#### [Set problem]
Restate the listing below word for word, omitting any images.

#### [Data shown]

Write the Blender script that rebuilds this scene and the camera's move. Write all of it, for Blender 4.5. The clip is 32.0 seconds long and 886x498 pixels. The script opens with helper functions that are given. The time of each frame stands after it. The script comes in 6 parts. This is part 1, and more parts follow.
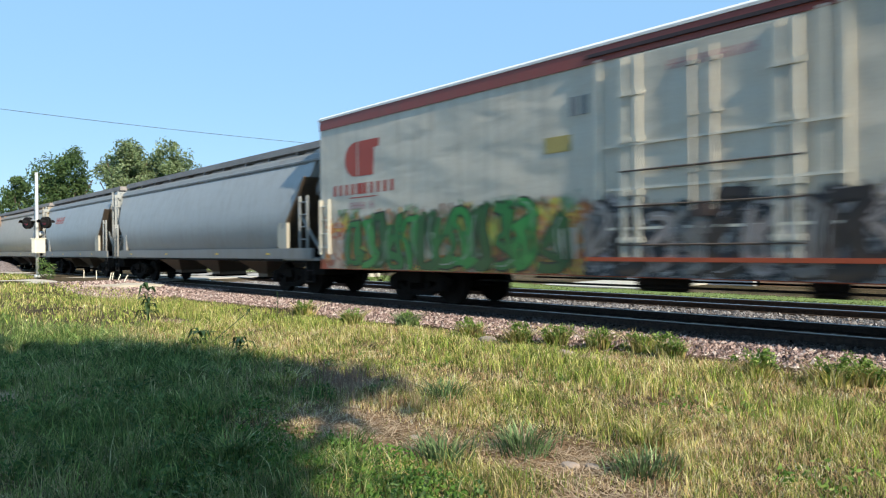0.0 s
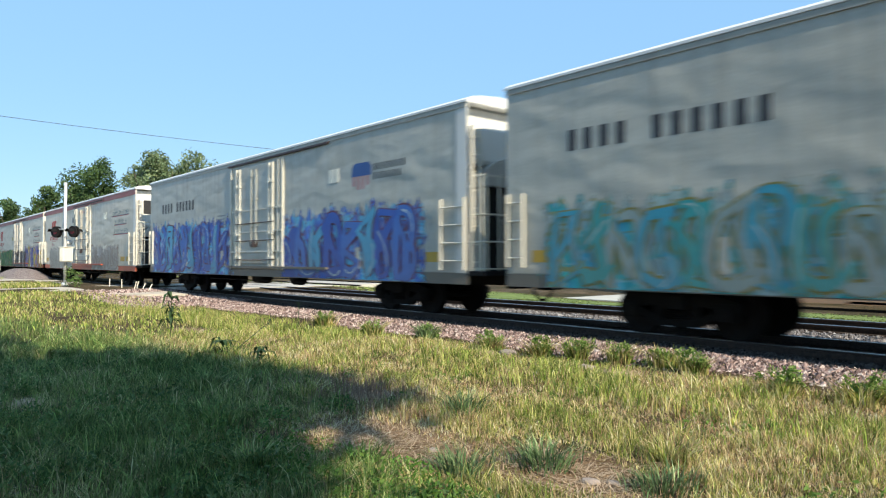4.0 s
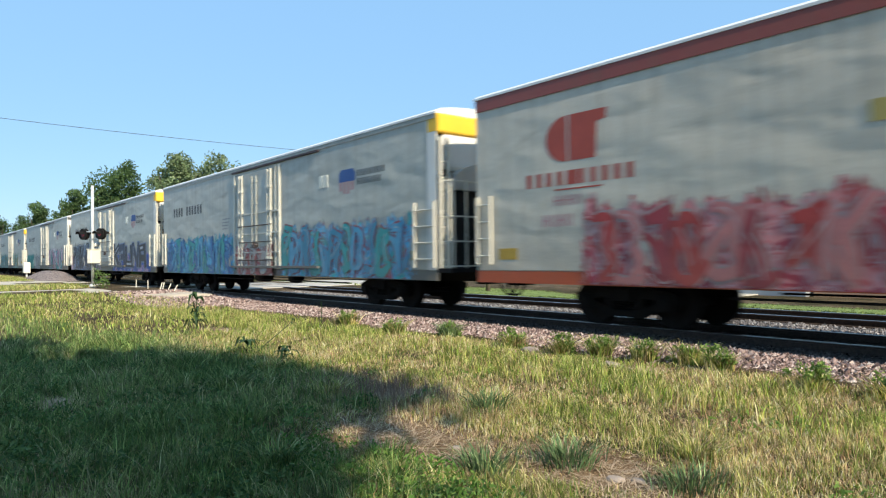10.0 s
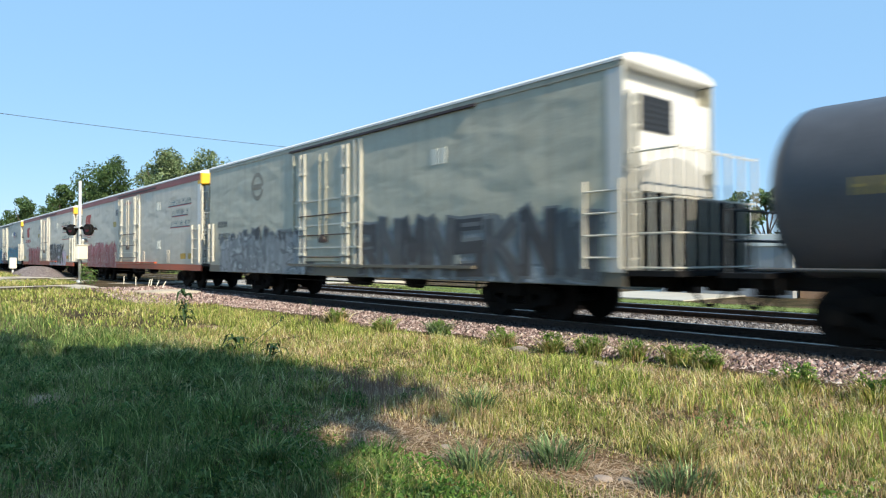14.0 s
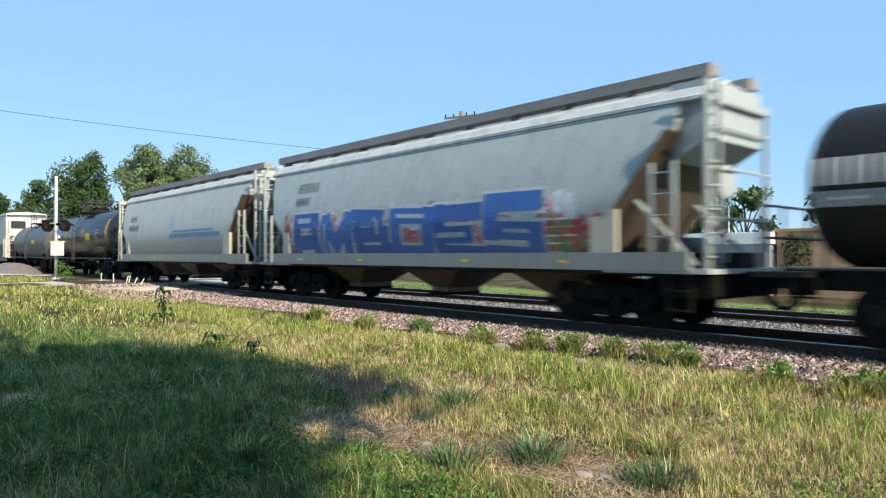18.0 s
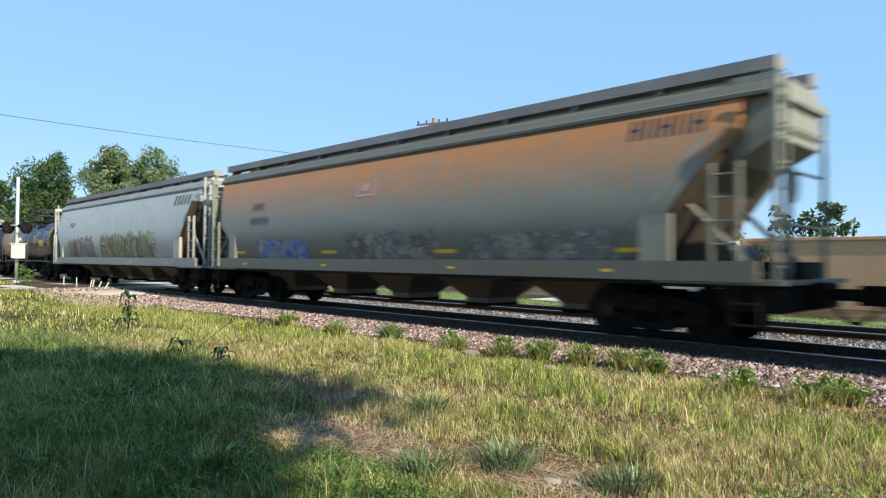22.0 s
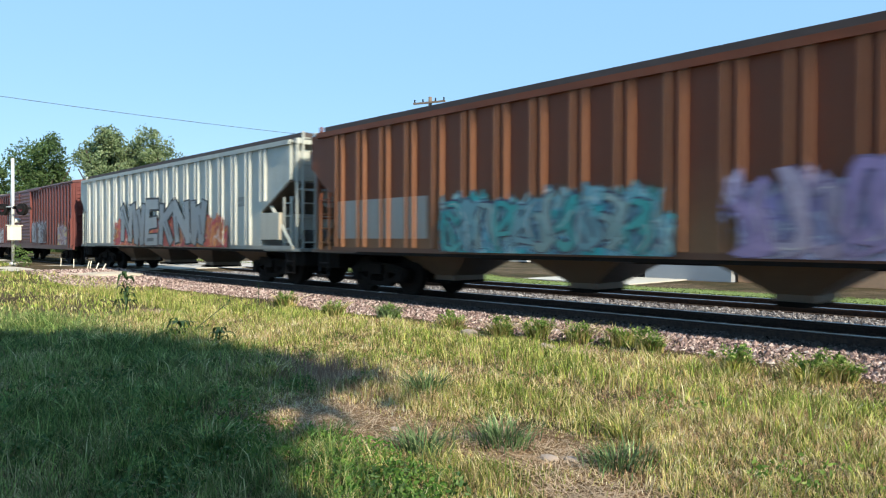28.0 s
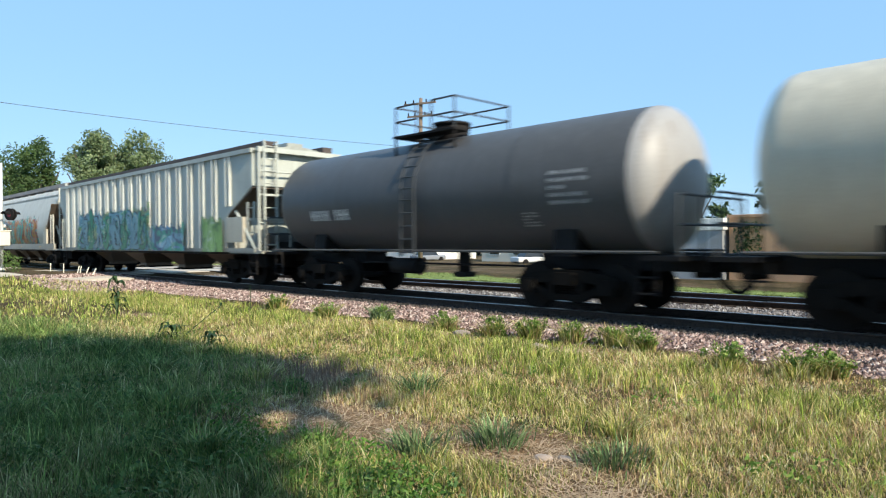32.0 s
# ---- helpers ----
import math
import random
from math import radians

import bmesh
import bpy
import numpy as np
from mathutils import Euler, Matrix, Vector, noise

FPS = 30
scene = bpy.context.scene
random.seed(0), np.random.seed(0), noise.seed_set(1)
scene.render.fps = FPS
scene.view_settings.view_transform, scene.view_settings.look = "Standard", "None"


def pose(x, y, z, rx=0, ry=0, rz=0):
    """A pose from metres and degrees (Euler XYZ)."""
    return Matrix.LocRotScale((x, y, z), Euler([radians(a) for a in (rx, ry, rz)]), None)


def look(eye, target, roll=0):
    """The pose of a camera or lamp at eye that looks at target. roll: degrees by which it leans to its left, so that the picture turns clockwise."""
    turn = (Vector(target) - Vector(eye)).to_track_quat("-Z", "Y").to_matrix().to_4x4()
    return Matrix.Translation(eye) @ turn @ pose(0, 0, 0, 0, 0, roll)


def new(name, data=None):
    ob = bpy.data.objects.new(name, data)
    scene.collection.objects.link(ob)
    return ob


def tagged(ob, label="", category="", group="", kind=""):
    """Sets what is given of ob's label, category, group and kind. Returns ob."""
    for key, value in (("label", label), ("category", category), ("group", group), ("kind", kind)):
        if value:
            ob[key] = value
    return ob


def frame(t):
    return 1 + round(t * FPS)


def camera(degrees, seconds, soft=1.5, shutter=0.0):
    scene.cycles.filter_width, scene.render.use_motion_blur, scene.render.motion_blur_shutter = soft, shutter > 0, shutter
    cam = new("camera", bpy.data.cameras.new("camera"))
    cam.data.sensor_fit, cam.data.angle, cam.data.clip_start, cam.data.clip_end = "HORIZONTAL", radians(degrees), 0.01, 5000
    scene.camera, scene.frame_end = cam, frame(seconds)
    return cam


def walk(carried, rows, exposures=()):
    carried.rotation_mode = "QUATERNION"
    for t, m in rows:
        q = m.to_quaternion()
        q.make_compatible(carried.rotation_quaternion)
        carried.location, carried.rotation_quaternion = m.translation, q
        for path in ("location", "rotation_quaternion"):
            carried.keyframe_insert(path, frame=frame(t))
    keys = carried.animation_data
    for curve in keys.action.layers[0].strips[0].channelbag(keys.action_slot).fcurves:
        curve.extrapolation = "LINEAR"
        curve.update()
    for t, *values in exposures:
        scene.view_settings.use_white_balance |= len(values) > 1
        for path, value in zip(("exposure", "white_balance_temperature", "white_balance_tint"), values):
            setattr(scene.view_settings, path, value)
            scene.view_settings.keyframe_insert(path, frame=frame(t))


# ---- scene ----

#### [In response]
Write the Blender script that rebuilds this scene and the camera's move. Write all of it, for Blender 4.5. The clip is 32.0 seconds long and 886x498 pixels. The script opens with helper functions that are given. The time of each frame stands after it. The script comes in 6 parts. This is part 1, and more parts follow.
0.0 s
4.0 s
10.0 s
14.0 s
18.0 s
22.0 s
28.0 s
32.0 s
# ---- helpers ----
import math
import random
from math import radians

import bmesh
import bpy
import numpy as np
from mathutils import Euler, Matrix, Vector, noise

FPS = 30
scene = bpy.context.scene
random.seed(0), np.random.seed(0), noise.seed_set(1)
scene.render.fps = FPS
scene.view_settings.view_transform, scene.view_settings.look = "Standard", "None"


def pose(x, y, z, rx=0, ry=0, rz=0):
    """A pose from metres and degrees (Euler XYZ)."""
    return Matrix.LocRotScale((x, y, z), Euler([radians(a) for a in (rx, ry, rz)]), None)


def look(eye, target, roll=0):
    """The pose of a camera or lamp at eye that looks at target. roll: degrees by which it leans to its left, so that the picture turns clockwise."""
    turn = (Vector(target) - Vector(eye)).to_track_quat("-Z", "Y").to_matrix().to_4x4()
    return Matrix.Translation(eye) @ turn @ pose(0, 0, 0, 0, 0, roll)


def new(name, data=None):
    ob = bpy.data.objects.new(name, data)
    scene.collection.objects.link(ob)
    return ob


def tagged(ob, label="", category="", group="", kind=""):
    """Sets what is given of ob's label, category, group and kind. Returns ob."""
    for key, value in (("label", label), ("category", category), ("group", group), ("kind", kind)):
        if value:
            ob[key] = value
    return ob


def frame(t):
    return 1 + round(t * FPS)


def camera(degrees, seconds, soft=1.5, shutter=0.0):
    scene.cycles.filter_width, scene.render.use_motion_blur, scene.render.motion_blur_shutter = soft, shutter > 0, shutter
    cam = new("camera", bpy.data.cameras.new("camera"))
    cam.data.sensor_fit, cam.data.angle, cam.data.clip_start, cam.data.clip_end = "HORIZONTAL", radians(degrees), 0.01, 5000
    scene.camera, scene.frame_end = cam, frame(seconds)
    return cam


def walk(carried, rows, exposures=()):
    carried.rotation_mode = "QUATERNION"
    for t, m in rows:
        q = m.to_quaternion()
        q.make_compatible(carried.rotation_quaternion)
        carried.location, carried.rotation_quaternion = m.translation, q
        for path in ("location", "rotation_quaternion"):
            carried.keyframe_insert(path, frame=frame(t))
    keys = carried.animation_data
    for curve in keys.action.layers[0].strips[0].channelbag(keys.action_slot).fcurves:
        curve.extrapolation = "LINEAR"
        curve.update()
    for t, *values in exposures:
        scene.view_settings.use_white_balance |= len(values) > 1
        for path, value in zip(("exposure", "white_balance_temperature", "white_balance_tint"), values):
            setattr(scene.view_settings, path, value)
            scene.view_settings.keyframe_insert(path, frame=frame(t))


# ---- scene ----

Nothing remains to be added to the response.